Da hatte Julia Varady, die für Margaret Price eingesprungen war, einfach nicht das nötige Fingerspitzengefühl dafür, was eine Da-capo-Arie Bachs von schwellendem Operngesang unterscheidet, sie verwechselte figurativ ausgezierten barocken Stil mit schwelgerisch extrovertiertem Gefühlslyrismus und ließ auch manche musikalische Unsicherheit durchhören; da zeigte Brigitte Fassbaender anfangs erhebliche Nervosität und überzeugte schließlich doch noch mit dem geglückten Versuch, die Alt-Arien rein instrumental und mit größter Ausdrucksdistanz zu gestalten. Von Pathos hielt sich Dietrich Fischer-Dieskaus Christus weitgehend fern, leider fehlt ihm diesmal für die Partie die nötige Tiefe, der Glanz, das Volumen. Kieth Engens Baß gelangen packende Momentaufnahmen der kleineren Handlungsmomente, seine Baß-Arien klangen kraftvoll-rustikal. Ideal einzig Peter Schreiers derzeit konkurrenzloser Evangelist. Schreier blieb mit Leidenschaft auf der Spur des Passionstextes, deutete detailfreudig das dramatisch lodernde Geschehen, vermittelte durch variable Stimmfärbung Anteilnahme. Daß er mehr Erfahrung mit Bachgesang als die anderen Solisten in die Waagschale zu werfen hat, blieb keinen Moment lang zweifelhaft.

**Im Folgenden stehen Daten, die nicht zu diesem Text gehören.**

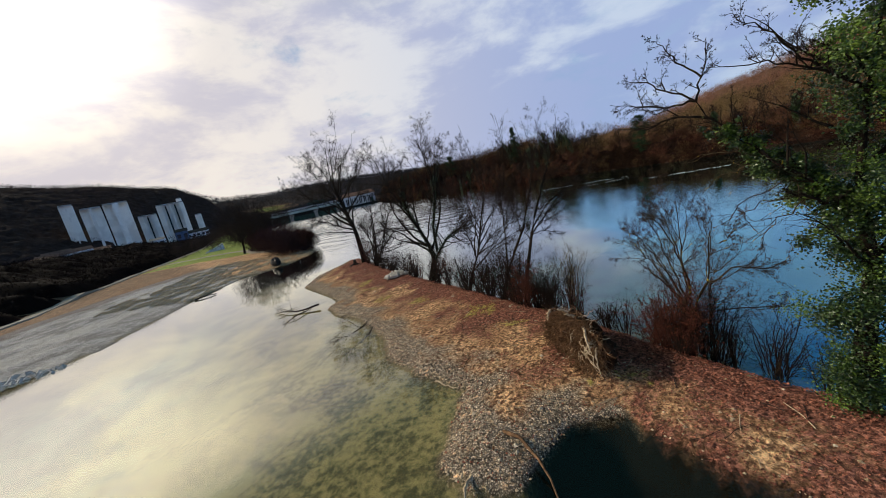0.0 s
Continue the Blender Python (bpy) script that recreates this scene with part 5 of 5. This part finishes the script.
p = scatter(r_, 2600, (-20, 12), (6, 50), lambda x, y: 0.35 + 0.5 * wave(x, y, 4.0, 71))
n = len(p)
a = r_.uniform(0, 6.283, n)
d = np.stack([np.cos(a), np.sin(a), 0 * a], 1) * r_.uniform(0.12, 0.55, (n, 1))
paths_ = np.stack([p - d, p + r_.normal(0, 0.04, (n, 3)), p + d], 1)
paths_[..., 2] = ground_height(paths_[..., 0], paths_[..., 1]) + r_.uniform(0.01, 0.05, (n, 3))
dark_ = r_.uniform(0, 1, n) < 0.6
for k_, mat_, label_ in ((dark_, M_DRIFT, "dark broken twigs strewn over the ground"), (~dark_, M_ROOT_PALE, "bleached twigs strewn over the ground")):
    tagged(mesh_object("ground_twigs", *tubes(paths_[k_], np.full((k_.sum(), 3), 0.011) * r_.uniform(0.6, 1.5, (k_.sum(), 1)), 4), mat_), label_, "twigs", kind="stuff")

# ---- opposite shore ----
M_POST = surface("grey_post", (0.22, 0.22, 0.21), (0.36, 0.36, 0.34), 3.0, 0.6, 0.0)
M_PIER = surface("stained_pier_concrete", (0.16, 0.155, 0.14), (0.36, 0.345, 0.31), 0.3, 0.85, 0.2, 3)
M_PLANT_BLUE = surface("faded_blue_cladding", (0.05, 0.08, 0.15), (0.10, 0.14, 0.23), 0.6, 0.6, 0.0, 4)
M_PATH = surface("pale_path", (0.24, 0.21, 0.16), (0.36, 0.33, 0.26), 0.8, 0.9, 0.2, 8)
M_WHITE = surface("white_plaster", (0.60, 0.61, 0.62), (0.76, 0.77, 0.78), 0.3, 0.8, 0.1, 3)
M_GREEN = surface("green_steel", (0.018, 0.040, 0.032), (0.045, 0.085, 0.066), 0.5, 0.5, 0.1, 5)
M_PALEGREEN = surface("pale_green_steel", (0.36, 0.46, 0.42), (0.52, 0.60, 0.56), 0.5, 0.5, 0.1, 5)
M_DARK = surface("dark_recess", (0.012, 0.016, 0.015), (0.03, 0.036, 0.034), 0.4, 0.6, 0.0, 4)
M_ROOF = surface("brown_roof", (0.12, 0.070, 0.050), (0.20, 0.125, 0.09), 0.3, 0.85, 0.2, 4)
M_GLASSY = surface("window_glass", (0.02, 0.025, 0.03), (0.05, 0.06, 0.07), 0.6, 0.15, 0.0, 4, spec=0.6)
M_TARP_BLUE = surface("blue_tarpaulin", (0.008, 0.03, 0.22), (0.02, 0.07, 0.42), 1.0, 0.45, 0.3, 6)
M_HULL = surface("boat_gelcoat", (0.62, 0.64, 0.66), (0.80, 0.81, 0.82), 0.8, 0.25, 0.0, 6, spec=0.4)
M_TARP = surface("black_tarpaulin", (0.006, 0.006, 0.007), (0.02, 0.02, 0.022), 1.5, 0.55, 0.6, 8)
M_RED = surface("sign_red", (0.50, 0.03, 0.025), (0.60, 0.05, 0.04), 2.0, 0.5, 0.0)
M_REED = surface("dry_reed", (0.26, 0.21, 0.13), (0.50, 0.42, 0.28), 1.0, 0.9, 0.0, 6, spread=0.3)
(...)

Karl Richter praktizierte die übliche Zweiteilung des Apparates, ließ Arien einmal vom rechten, dann vom linken Orchester begleiten, kümmerte sich im übrigen wie gewohnt liebevoll um die instrumentale Ausgestaltung des Werkes. Auffallend war sein Hang zu pathetischen Ritardandi bei Satzschlüssen, zu übertrieben langsamen Tempi in der Christuspartie, zu unterschiedlicher und inkonsequenter Behandlung der Fermaten, zur Auftaktschwere in den Chorälen. Der Chor wirkte oft wenig differenziert in den Stimmen, die Soprane klangen, wie gewohnt, zu laut durch, auch hätte etwa bei den Chorälen die instrumentale Begleitung mehr gedämpft werden müssen. Wuchtig-wirkungsvoll, ebenfalls wie gewohnt, die gezackten Turbae-Chöre, wie überhaupt diesmal der Schwerpunkt seiner Interpretation auf dem dramatischen Akzent des Werkes zu liegen schien. Manche Einzelheiten gingen schief, aber der Gesamtcharakter der Wiedergabe überzeugte dennoch. Vor allem die poetischen Abschnitte, so die ganze Schlußpassage mit Abendschilderung und Grablegung, gelangen Richter mit hochexpressiver Inbrunst.

Und in solchen Momenten vergaß der Hörer wohl alle Stilfragen, alle Widersprüche von kirchlicher Funktion und Konzertsaalprofanität, von intimer Detailliebe und Kongreßsaalverlorenheit (etwa beim Gambensolo der "Kreuz"-Arie), von historischer Ferne und zu aktualisierendem Vollzug. Vielleicht ist die Hervorkehrung der Widersprüche realistischer, ehrlicher als die Fiktion einer "authentischen" Originalgestalt angesichts lebendig zuhörender Zeitgenossen, und auf jeden Fall ist Richter dem Ausdrucksgehalt des mythischen Werkes näher dadurch, daß er mit kraftvoller Gebärde, und ohne allzu viele historische Bedenken, hineingreift in "die größte Geschichte aller Zeiten".